County deed records show a company named Vibracorp, Inc. whose president was Angelo Gallo, acquired the property in 2012 for $110,000. Paul Colletti, owner of Brickhouse Bar and Grill in Slavic Village, tried in vain in 2013 to reopen the restaurant as a steakhouse called “Braised.”

Rossi, under the name 11824 Detroit LLC, bought the restaurant property for $350,000 on July 10, according to Cuyahoga County records that were later corrected on Sept. 6.

Another property transaction occurred June 27 when the city acquired the closed Cove United Methodist Church, 12525 Lake Ave., for $900,000. The city had been looking for a large, underutilized property for it to build additional capacity for aging storm and sanitary sewers at Lakewood’s East End.

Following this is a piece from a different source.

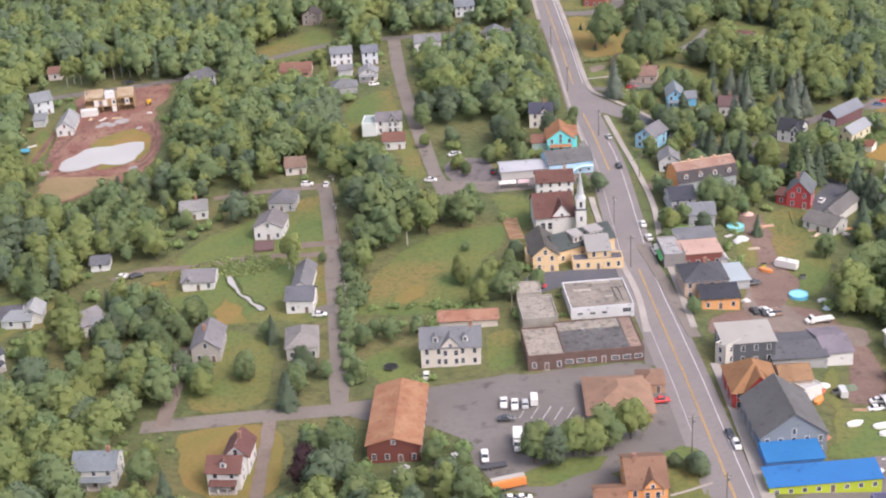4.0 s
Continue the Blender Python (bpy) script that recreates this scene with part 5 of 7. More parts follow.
house((-86.7, 439.0), (-78.6, 440.4), 14, 4.4, "gable", 3.0, (0.36, 0.34, 0.32), (0.30, 0.29, 0.31), "grey house with a steep grey roof", ridge="across", chimney=-0.2, square=0.4)
house((-59.0, 437.3), (-50.5, 440.5), 13, 4.0, "hip", 2.8, (0.40, 0.39, 0.38), (0.36, 0.34, 0.33), "old house with a weathered grey roof", square=0.4)
house((-103.2, 375.6), (-92.6, 376.2), 9, 5.0, "gable", 2.6, WHITE, (0.27, 0.31, 0.35), "white house with a blue-grey roof and porch", storeys=2, porch=2.0, chimney=0.6, square=0.4)
house((-68.6, 372.3), (-60.4, 371.6), 7, 5.2, "gable", 2.6, WHITE, (0.23, 0.115, 0.10), "white house with a maroon roof and porch", dormers=1, porch=2.2, storeys=2, square=0.4)
house((-65.6, 379.2), (-59.6, 378.8), 9, 5.4, "gable", 2.9, WHITE, (0.22, 0.11, 0.10), "tall rear wing of a white house with a maroon roof", ridge="across", storeys=2, chimney=0.1, square=0.4)
house((-151.1, 467.7), (-142.9, 467.6), 8, 2.8, "gable", 1.6, (0.6, 0.63, 0.66), (0.36, 0.39, 0.42), "pale cottage with grey roof under trees", square=0.4)
house((-121.2, 458.6), (-116.9, 459.0), 8, 3.0, "gable", 2.0, (0.45, 0.46, 0.5), (0.40, 0.41, 0.44), "small grey cottage under trees", square=0.4)
# far north
house((-36.7, 913.5), (-3.1, 904.0), 12, 4.8, "gable", 1.2, (0.76, 0.69, 0.56), (0.24, 0.22, 0.22), "long cream motel with a low grey roof", storeys=1, sides_too=False, name="motel", category="motel")
house((-26.4, 941.4), (-15.0, 941.1), 10, 5.0, "gable", 3.4, (0.68, 0.56, 0.40), (0.44, 0.30, 0.20), "cream house with an orange roof", ridge="across", storeys=2)
house((-40.2, 957.7), (-31.0, 957.0), 9, 4.0, "hip", 2.6, (0.62, 0.52, 0.40), (0.45, 0.33, 0.22), "cream house with a tan roof")
house((23.1, 938.5), (33.6, 937.1), 9, 4.6, "gable", 2.6, WHITE, PALE, "white house with a pale roof", ridge="across", surf="tin")
house((26.2, 906.5), (33.4, 904.8), 8, 4.0, "gable", 2.2, (0.6, 0.64, 0.68), (0.5, 0.52, 0.55), "pale house with a grey roof")
house((32.0, 962.6), (37.9, 964.1), 10, 5.0, "gable", 2.6, (0.55, 0.42, 0.3), (0.35, 0.28, 0.22), "tan house behind trees")
house((120.6, 836.6), (131.3, 838.2), 8, 3.0, "gable", 1.6, WHITE, (0.20, 0.40, 0.38), "white three-bay garage with a green tin roof", surf="tin", doors=3, windows=False, name="garage", category="garage")
house((108.1, 816.1), (116.7, 817.8), 11, 3.4, "hip", 2.8, (0.48, 0.50, 0.48), (0.28, 0.33, 0.30), "grey house with a green-grey roof", chimney=0.0)
house((103.5, 814.9), (108.0, 814.6), 8, 3.0, "gable", 1.8, (0.5, 0.5, 0.5), (0.30, 0.34, 0.31), "low grey side wing of a house")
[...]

With this large, 1.765-acre property, the city will be able to install an underground sewer retention tank and possibly retain the church for a future civic use like a community center. Or it could be demolished for development, considering the rising rents and low vacancies in the Gold Coast area. That will be decided after the sewer project, city officials said.

More refreshments are coming to the city’s East End. City officials are planning some modest streetscape improvements in the Rockport area, including new pole-mounted traffic lights on Detroit Avenue for the Coutant Avenue and Ridgewood/Cove Avenue intersections as well as renovations to the pocket park on Clifton Prado, O’Malley said.